Quizás, hoy, hemos construido un concepto distinto de lugar público, quizás, las prisas de esta sociedad han convertido nuestros espacios en zonas más de paso que de estancia, quizás, con esa visión de trashumancia urbana, se ha eliminado o limitado, consciente o inconscientemente, todo aquello que pueda provocar el difícil caminar de las personas, entorpeciendo con ello el lugar para estar, para reunirse con amistades, para uso colectivo de grupos. Eso hace que, desde tiempos pasados, y cada día con mayor incidencia, los lugares de todos y de todas se hayan convertido en lugares de carrera en las mañanas, de envío de mensajes guasaperos en la tarde, y de deambulares serpenteantes en la madrugada.

A pesar de que Xixón es una ciudad que mantiene con orgullo lugares que facilitan la parte de convivencia social, sobremanera en zonas verdes, lo concerniente a estancia, a espacio de encuentro, a lugar de reunión, lleva muchos años privatizándose, volcándose hacia establecimientos de consumo, con terrazas de bares y restaurantes. En ese movimiento, ya imparable, se mercantilizan lugares, caminando hacia la homogenización del espacio, evitando la unión espacial o de relaciones de gente socialmente diferente. Es decir, las plazas, las calles, los espacios públicos urbanos han perdido elementos básicos de sociabilidad comunitaria, no sabiendo muy bien por qué, si buscando una eliminación de conflictos inherentes a la convivencia humana, por la propia configuración de nuestra vida en sociedad, o bien porque la dominancia establece los lugares a su antojo.

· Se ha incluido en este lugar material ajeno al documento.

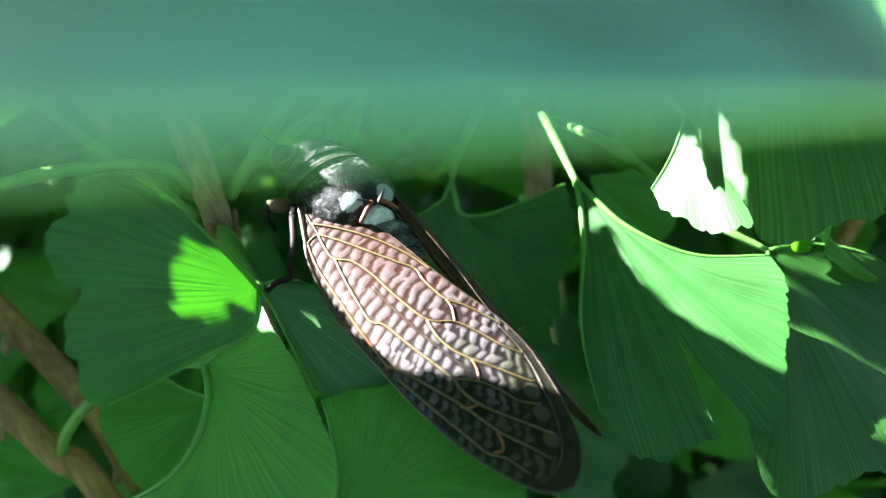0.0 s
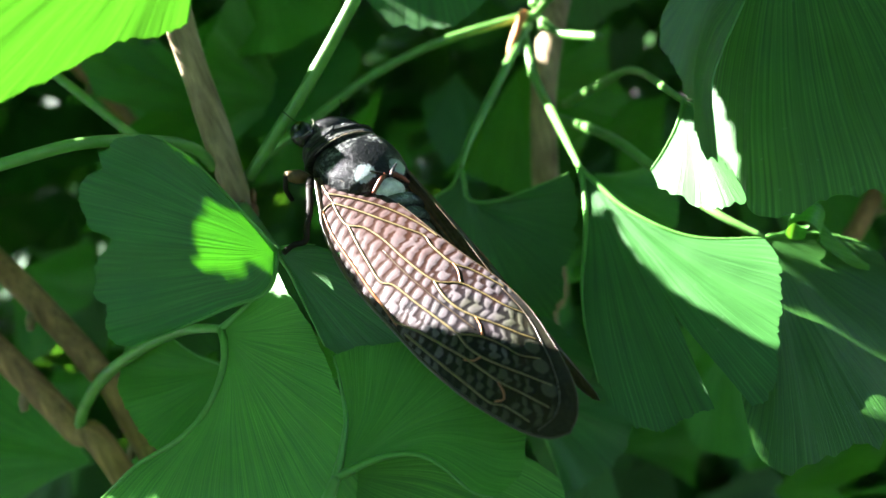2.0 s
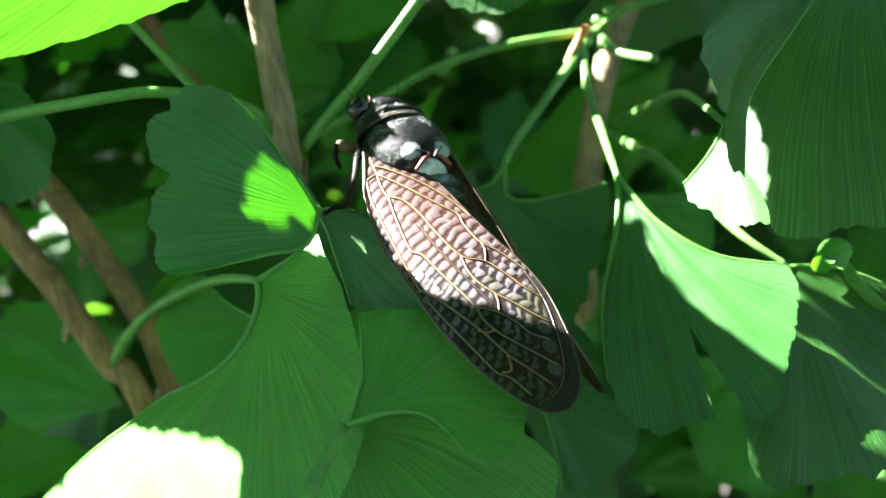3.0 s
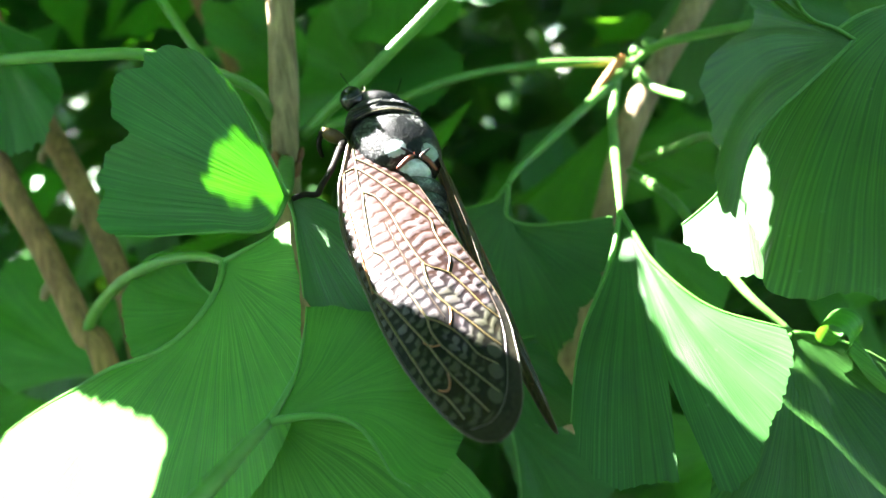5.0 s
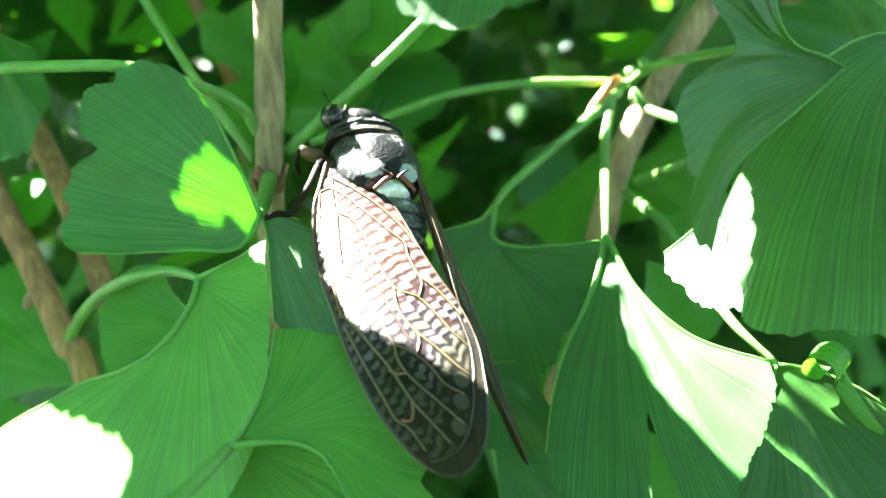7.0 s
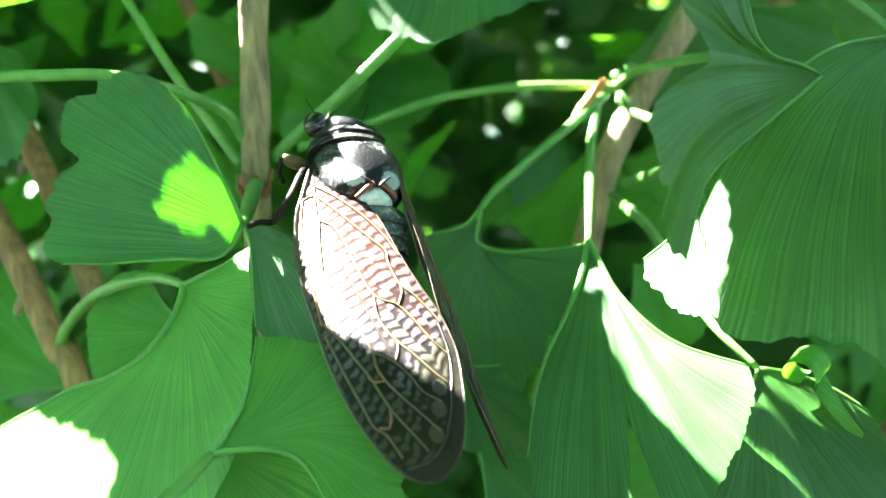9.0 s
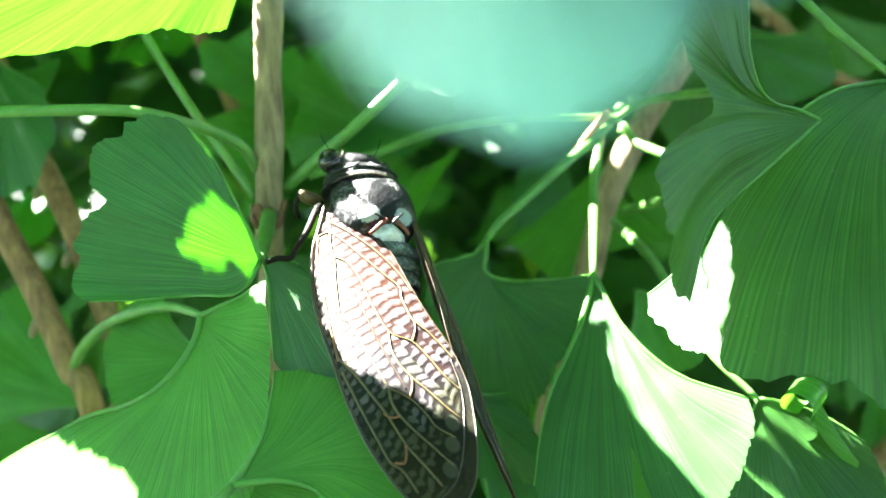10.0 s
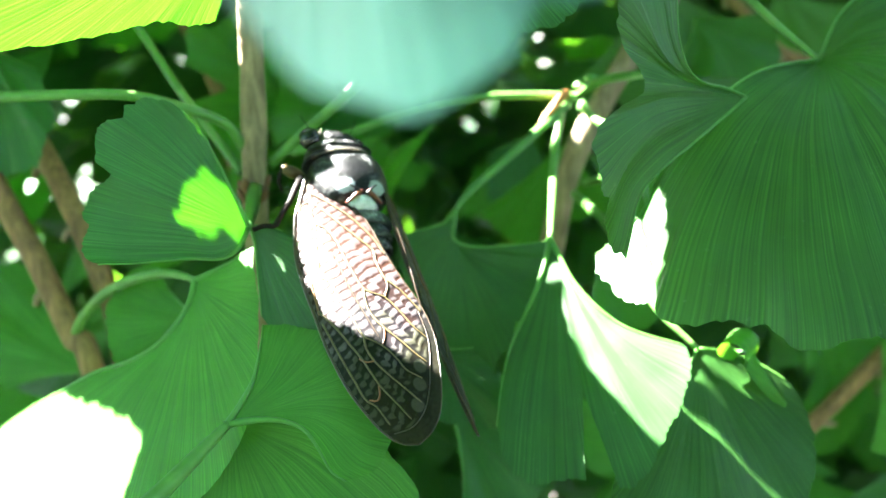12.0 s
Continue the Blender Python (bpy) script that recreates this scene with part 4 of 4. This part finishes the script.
def motions():
    """The nearest leaf turns and sways in the breeze: seconds, its foot, the way it points and the way it faces."""
    rows = [
        (0.0, (0.0118, 0.0234, 1.1913), (-0.550, 0.304, 0.778), (0.627, -0.465, 0.625)),
        (0.2, (0.0115, 0.0216, 1.1919), (-0.548, 0.307, 0.779), (0.628, -0.464, 0.624)),
        (0.5, (0.0107, 0.0200, 1.1926), (-0.549, 0.301, 0.780), (0.629, -0.466, 0.622)),
        (0.7, (0.0099, 0.0201, 1.1927), (-0.568, 0.266, 0.779), (0.630, -0.470, 0.619)),
        (0.9, (0.0093, 0.0206, 1.1937), (-0.599, 0.207, 0.774), (0.630, -0.475, 0.614)),
        (1.0, (0.0090, 0.0203, 1.1934), (-0.598, 0.205, 0.775), (0.630, -0.477, 0.612)),
        (1.1, (0.0095, 0.0199, 1.1927), (-0.598, 0.204, 0.776), (0.630, -0.479, 0.611)),
        (1.2, (0.0099, 0.0196, 1.1922), (-0.598, 0.203, 0.776), (0.629, -0.481, 0.610)),
        (1.3, (0.0106, 0.0195, 1.1922), (-0.597, 0.202, 0.777), (0.629, -0.483, 0.609)),
        (1.4, (0.0113, 0.0194, 1.1924), (-0.597, 0.201, 0.777), (0.628, -0.485, 0.607)),
        (1.6, (0.0118, 0.0192, 1.1926), (-0.600, 0.197, 0.776), (0.627, -0.487, 0.608)),
        (2.0, (0.0099, 0.0239, 1.1990), (-0.740, -0.107, 0.664), (0.621, -0.487, 0.614)),
        (6.0, (0.0041, 0.0393, 1.2164), (0.158, -0.652, -0.742), (0.541, -0.571, 0.617)),
        (9.3, (0.0091, 0.0387, 1.2176), (0.168, -0.646, -0.745), (0.541, -0.571, 0.617)),
        (9.6, (0.0088, 0.0365, 1.2173), (0.176, -0.641, -0.747), (0.541, -0.571, 0.617)),
        (10.0, (0.0070, 0.0347, 1.2148), (0.192, -0.631, -0.752), (0.541, -0.571, 0.617)),
        (10.2, (0.0071, 0.0353, 1.2155), (0.173, -0.643, -0.746), (0.541, -0.571, 0.617)),
        (10.5, (0.0072, 0.0363, 1.2145), (0.153, -0.655, -0.740), (0.541, -0.571, 0.617)),
        (10.8, (0.0083, 0.0361, 1.2144), (0.149, -0.657, -0.739), (0.541, -0.571, 0.617)),
        (11.0, (0.0085, 0.0359, 1.2147), (0.162, -0.649, -0.743), (0.541, -0.571, 0.617)),
        (11.3, (0.0075, 0.0354, 1.2148), (0.209, -0.620, -0.756), (0.541, -0.571, 0.617)),
        (11.5, (0.0061, 0.0341, 1.2147), (0.242, -0.597, -0.765), (0.541, -0.571, 0.617)),
        (11.7, (0.0052, 0.0345, 1.2137), (0.247, -0.593, -0.766), (0.541, -0.571, 0.617)),
        (12.0, (0.0058, 0.0308, 1.2153), (0.233, -0.603, -0.763), (0.541, -0.571, 0.617)),
    ]
    walk(NEAR_LEAF, [(t, leaf_pose(foot, axis, normal)) for t, foot, axis, normal in rows])


motions()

Todo esto viene a raíz de lo ocurrido esta semana con el acordeonista que, día tras día, se coloca cerca del Dindurra para malvivir de lo que las personas que deambulan le dejan en ese lugar de vergüenza social apoyado en el suelo. Alguien entendió que esa música endiablada colisionaba con los derechos propios, llamando a las autoridades correspondientes para que procediesen al desalojo del músico en cuestión. Entiendo que la convivencia es difícil, y que la libertad se sustenta a través del respeto de los derechos de los demás, pero en una zona como Begoña, con un flujo de personas enorme, con dos terrazas colindantes, más una noria, un tiovivo y el tráfico rodado, no sé si la objetividad de la denuncia se sustentará en aspectos cruciales para que fructifique la misma, como si las inmisiones sonoras del vil instrumento fueron repetidas, continuas y de intensidad suficiente para provocar que la estancia en la vivienda fuera desagradable, como alguna sentencia al respecto establece. Como no soy jurista, ni quiero serlo, me quedo con mi papel de ciudadano, entendiendo que el espacio público debe ser lugar de convivencia en donde los derechos de unos y de otras, de otras y de unos se respetan, y en esas libertades comunes frente a las libertades de unos pocos, es en donde deben prevalecer los límites que garanticen los derechos de todos y todas. Sin embargo, no quiero terminar sin gritar que la vida ciudadana es mejor con instrumentos a su lado, prefiriendo la música del acordeonista antes que el jaleo monocorde provocado por las terrazas del Barrio del Carmen o la Ruta de los vinos. Prefiero el viejo sonido del acordeón, que los gritos mañaneros de las personas que vuelven del Albéniz de madrugada, o vivir con música antes que con ruidos urbanos que, a pesar de ser conocidos e interiorizados, provocan mayor contaminación acústica que notas acompasadas al ritmo de caminantes.